▶ _What you should do_:
Only the lines between the line with "import bmesh" and the line with "for key, value", together with those two lines themselves, are to be copied exactly.

▶ _Provided material_:
• • • • •
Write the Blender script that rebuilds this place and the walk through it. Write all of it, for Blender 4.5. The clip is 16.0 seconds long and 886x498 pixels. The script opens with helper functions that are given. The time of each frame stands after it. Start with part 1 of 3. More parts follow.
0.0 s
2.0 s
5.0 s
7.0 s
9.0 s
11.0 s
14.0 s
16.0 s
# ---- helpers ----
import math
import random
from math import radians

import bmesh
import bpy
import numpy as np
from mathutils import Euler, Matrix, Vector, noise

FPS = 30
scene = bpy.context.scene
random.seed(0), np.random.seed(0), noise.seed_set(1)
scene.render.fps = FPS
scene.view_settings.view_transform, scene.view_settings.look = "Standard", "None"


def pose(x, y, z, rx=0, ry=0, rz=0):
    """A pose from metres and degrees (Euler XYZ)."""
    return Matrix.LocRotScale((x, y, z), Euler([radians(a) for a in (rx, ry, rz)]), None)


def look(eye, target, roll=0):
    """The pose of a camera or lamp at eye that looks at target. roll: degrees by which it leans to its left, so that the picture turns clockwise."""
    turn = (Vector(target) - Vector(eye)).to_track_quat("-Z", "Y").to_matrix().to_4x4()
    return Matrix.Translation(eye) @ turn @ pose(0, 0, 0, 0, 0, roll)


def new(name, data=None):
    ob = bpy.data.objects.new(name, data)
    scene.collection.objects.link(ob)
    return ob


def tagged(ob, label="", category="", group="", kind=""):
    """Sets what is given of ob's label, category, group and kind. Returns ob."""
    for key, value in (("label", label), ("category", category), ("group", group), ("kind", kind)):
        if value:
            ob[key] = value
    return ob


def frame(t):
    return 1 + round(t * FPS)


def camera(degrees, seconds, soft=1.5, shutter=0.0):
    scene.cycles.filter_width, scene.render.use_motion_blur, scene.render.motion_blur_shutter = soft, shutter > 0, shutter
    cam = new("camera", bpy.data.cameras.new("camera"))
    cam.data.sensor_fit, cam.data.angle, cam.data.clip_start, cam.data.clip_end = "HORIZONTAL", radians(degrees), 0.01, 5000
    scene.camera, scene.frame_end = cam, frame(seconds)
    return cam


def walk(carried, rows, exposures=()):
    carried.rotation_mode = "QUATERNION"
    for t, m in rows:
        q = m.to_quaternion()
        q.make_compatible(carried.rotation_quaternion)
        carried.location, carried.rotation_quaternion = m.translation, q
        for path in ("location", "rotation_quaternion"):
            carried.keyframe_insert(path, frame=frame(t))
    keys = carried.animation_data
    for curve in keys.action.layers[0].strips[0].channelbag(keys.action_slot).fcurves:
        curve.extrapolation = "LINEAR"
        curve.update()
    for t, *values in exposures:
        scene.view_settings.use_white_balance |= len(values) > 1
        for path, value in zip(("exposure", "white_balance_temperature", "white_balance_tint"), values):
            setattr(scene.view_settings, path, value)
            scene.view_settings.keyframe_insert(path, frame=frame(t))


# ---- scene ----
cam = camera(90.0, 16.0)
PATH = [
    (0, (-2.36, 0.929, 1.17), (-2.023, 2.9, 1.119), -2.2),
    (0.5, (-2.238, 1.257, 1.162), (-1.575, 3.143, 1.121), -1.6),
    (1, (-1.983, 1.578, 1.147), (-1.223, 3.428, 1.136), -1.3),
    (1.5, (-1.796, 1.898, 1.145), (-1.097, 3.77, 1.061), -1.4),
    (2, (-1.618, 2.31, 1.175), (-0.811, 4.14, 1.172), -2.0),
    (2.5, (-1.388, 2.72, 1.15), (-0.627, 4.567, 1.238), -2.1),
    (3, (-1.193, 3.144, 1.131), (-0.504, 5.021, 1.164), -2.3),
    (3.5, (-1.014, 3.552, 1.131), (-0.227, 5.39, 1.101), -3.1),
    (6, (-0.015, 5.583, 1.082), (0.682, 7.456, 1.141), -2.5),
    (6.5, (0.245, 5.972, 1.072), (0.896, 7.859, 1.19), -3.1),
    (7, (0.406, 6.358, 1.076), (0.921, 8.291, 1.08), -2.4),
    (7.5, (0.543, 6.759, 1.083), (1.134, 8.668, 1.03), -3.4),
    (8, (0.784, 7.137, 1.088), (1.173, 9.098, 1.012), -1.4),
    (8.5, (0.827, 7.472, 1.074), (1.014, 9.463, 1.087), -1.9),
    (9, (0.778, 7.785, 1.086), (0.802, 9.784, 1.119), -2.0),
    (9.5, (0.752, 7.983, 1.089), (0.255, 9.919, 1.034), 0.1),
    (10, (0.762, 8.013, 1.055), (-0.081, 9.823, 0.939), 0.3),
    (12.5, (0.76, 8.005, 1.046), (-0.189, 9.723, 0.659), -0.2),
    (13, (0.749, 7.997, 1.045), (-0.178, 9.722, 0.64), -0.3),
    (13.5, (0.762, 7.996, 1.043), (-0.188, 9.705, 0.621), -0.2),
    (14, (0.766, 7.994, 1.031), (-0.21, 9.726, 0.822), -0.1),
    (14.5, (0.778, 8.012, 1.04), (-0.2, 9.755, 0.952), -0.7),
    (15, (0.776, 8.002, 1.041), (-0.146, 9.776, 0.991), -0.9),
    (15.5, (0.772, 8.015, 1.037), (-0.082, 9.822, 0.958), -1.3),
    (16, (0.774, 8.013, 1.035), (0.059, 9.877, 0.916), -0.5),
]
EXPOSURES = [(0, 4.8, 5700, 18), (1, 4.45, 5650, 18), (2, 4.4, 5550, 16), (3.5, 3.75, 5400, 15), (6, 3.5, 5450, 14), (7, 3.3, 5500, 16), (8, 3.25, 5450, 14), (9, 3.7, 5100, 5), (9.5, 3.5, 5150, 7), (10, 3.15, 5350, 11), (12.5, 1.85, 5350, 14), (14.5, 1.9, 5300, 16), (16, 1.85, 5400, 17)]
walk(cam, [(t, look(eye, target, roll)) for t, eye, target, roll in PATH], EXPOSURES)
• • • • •
▶ _Written answer_:
import bmesh
import bpy
import numpy as np
from mathutils import Euler, Matrix, Vector, noise

FPS = 30
scene = bpy.context.scene
random.seed(0), np.random.seed(0), noise.seed_set(1)
scene.render.fps = FPS
scene.view_settings.view_transform, scene.view_settings.look = "Standard", "None"


def pose(x, y, z, rx=0, ry=0, rz=0):
    """A pose from metres and degrees (Euler XYZ)."""
    return Matrix.LocRotScale((x, y, z), Euler([radians(a) for a in (rx, ry, rz)]), None)


def look(eye, target, roll=0):
    """The pose of a camera or lamp at eye that looks at target. roll: degrees by which it leans to its left, so that the picture turns clockwise."""
    turn = (Vector(target) - Vector(eye)).to_track_quat("-Z", "Y").to_matrix().to_4x4()
    return Matrix.Translation(eye) @ turn @ pose(0, 0, 0, 0, 0, roll)


def new(name, data=None):
    ob = bpy.data.objects.new(name, data)
    scene.collection.objects.link(ob)
    return ob


def tagged(ob, label="", category="", group="", kind=""):
    """Sets what is given of ob's label, category, group and kind. Returns ob."""
    for key, value in (("label", label), ("category", category), ("group", group), ("kind", kind)):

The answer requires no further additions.